▶ [WHAT TO DO]: Return the number of lines that contain the word "given", and return nothing else.

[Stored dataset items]
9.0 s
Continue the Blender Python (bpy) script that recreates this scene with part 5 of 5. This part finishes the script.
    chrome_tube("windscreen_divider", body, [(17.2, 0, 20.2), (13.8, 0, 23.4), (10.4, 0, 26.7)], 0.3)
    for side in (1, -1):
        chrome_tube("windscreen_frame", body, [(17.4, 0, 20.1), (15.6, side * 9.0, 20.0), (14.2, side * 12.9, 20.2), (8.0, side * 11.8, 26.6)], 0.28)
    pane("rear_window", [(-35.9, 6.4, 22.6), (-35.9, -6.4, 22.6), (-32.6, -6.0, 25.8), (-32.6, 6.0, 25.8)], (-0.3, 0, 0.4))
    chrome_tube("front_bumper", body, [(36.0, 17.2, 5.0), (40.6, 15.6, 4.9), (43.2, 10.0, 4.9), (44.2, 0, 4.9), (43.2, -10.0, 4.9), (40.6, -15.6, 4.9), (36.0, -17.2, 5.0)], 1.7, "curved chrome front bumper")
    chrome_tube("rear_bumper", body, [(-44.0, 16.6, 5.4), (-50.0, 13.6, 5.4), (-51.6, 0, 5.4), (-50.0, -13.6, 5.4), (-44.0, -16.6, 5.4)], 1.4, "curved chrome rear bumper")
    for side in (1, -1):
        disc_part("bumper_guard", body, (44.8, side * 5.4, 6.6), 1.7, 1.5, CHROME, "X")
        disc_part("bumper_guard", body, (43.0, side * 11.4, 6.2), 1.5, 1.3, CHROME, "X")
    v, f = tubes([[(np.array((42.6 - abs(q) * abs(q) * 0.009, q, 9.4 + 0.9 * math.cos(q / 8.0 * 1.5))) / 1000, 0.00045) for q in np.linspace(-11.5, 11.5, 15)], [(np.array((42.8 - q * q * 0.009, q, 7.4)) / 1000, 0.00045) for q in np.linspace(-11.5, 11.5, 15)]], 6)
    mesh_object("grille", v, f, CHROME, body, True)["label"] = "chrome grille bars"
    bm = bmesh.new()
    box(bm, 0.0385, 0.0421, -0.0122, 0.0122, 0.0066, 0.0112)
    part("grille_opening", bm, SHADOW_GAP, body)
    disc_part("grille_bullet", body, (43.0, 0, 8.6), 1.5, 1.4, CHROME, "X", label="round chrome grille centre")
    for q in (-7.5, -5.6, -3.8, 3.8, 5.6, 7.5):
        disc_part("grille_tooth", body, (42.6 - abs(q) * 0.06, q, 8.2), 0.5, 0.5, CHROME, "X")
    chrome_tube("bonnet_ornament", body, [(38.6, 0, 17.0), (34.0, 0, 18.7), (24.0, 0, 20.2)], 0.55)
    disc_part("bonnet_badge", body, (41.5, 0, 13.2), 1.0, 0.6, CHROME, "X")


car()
...
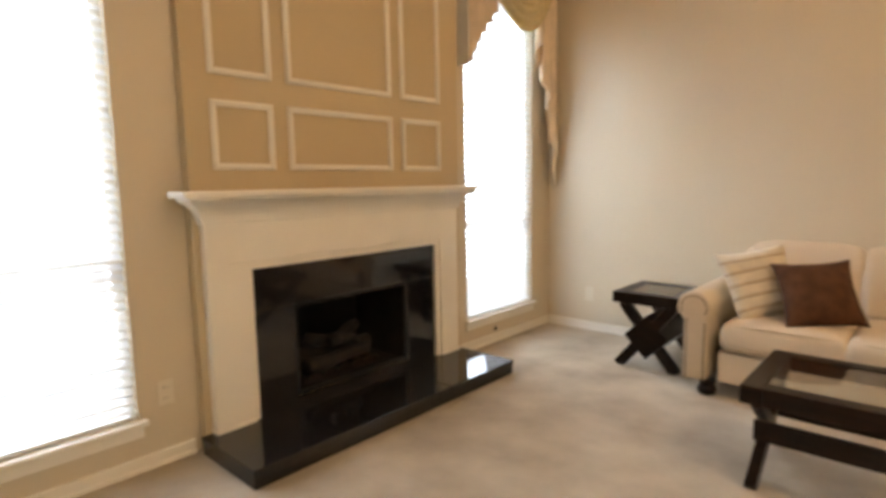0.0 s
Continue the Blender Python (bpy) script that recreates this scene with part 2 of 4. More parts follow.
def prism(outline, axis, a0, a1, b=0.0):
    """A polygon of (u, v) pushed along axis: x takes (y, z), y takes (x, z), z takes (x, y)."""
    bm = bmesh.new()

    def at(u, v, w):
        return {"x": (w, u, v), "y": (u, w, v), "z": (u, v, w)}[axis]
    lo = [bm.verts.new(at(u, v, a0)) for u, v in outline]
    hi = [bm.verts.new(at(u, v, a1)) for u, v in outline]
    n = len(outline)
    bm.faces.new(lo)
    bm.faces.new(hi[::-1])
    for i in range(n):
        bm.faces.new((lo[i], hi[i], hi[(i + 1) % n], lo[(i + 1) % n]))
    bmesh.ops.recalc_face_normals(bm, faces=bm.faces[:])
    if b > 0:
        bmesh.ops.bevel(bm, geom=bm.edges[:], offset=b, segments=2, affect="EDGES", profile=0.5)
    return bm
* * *
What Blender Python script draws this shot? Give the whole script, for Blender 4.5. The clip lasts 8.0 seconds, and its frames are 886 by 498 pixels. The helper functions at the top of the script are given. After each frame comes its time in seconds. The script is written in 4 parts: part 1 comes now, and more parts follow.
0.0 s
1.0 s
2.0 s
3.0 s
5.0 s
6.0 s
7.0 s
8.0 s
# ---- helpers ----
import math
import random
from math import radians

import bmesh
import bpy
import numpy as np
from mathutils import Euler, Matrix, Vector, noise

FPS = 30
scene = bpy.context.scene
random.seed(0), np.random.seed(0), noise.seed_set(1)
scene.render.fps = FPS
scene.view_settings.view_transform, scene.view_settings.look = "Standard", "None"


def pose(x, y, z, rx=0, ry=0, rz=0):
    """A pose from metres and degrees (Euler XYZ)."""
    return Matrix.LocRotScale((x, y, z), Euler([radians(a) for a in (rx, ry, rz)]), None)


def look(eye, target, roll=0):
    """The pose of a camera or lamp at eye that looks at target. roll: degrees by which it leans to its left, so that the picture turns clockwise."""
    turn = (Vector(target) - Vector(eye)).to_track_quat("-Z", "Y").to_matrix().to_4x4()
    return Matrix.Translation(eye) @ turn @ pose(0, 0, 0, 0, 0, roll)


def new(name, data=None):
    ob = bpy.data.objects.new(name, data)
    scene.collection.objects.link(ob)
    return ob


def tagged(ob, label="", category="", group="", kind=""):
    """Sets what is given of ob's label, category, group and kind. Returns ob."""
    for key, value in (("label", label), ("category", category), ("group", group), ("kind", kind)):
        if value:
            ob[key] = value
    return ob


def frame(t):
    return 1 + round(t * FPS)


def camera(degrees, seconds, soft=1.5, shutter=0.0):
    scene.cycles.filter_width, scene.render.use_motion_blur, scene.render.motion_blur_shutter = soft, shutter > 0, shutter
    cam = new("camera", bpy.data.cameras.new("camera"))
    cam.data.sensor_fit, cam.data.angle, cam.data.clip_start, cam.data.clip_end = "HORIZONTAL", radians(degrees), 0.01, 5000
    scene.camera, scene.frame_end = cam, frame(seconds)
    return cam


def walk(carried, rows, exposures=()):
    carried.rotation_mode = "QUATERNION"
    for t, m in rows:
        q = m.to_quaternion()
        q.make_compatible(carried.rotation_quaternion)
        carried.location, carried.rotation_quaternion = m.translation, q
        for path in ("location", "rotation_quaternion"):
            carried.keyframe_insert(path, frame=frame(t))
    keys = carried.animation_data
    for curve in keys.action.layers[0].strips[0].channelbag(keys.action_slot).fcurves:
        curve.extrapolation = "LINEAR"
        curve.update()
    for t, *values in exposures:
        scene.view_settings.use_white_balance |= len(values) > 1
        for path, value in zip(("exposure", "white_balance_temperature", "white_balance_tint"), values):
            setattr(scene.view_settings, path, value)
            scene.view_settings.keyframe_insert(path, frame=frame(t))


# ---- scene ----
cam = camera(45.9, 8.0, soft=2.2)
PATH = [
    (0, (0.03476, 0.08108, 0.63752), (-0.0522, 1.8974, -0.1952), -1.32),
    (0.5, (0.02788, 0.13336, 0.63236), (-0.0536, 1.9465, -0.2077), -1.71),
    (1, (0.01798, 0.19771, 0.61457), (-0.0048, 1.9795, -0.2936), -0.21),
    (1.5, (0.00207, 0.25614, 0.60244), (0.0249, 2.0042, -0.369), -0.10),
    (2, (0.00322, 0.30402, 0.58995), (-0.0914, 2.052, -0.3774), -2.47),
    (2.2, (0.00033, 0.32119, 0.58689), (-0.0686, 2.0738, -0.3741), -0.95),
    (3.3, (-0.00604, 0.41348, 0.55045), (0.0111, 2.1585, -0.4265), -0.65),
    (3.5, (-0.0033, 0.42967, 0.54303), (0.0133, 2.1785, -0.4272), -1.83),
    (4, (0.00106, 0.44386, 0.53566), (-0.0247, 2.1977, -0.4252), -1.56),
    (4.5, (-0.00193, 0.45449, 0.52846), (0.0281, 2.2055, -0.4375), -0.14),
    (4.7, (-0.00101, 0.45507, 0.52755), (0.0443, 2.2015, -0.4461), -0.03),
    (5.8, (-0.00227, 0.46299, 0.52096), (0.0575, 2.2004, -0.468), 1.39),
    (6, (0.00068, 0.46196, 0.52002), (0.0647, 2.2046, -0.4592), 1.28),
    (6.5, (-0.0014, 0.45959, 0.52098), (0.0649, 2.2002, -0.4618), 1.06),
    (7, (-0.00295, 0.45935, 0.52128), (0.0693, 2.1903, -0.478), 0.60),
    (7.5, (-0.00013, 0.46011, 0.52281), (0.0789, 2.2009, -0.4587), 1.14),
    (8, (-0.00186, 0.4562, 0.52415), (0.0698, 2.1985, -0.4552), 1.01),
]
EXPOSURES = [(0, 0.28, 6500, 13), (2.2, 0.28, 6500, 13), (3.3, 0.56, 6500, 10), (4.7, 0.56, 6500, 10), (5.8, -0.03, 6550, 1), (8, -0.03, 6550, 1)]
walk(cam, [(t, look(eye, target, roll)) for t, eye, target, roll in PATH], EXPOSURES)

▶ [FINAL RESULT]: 2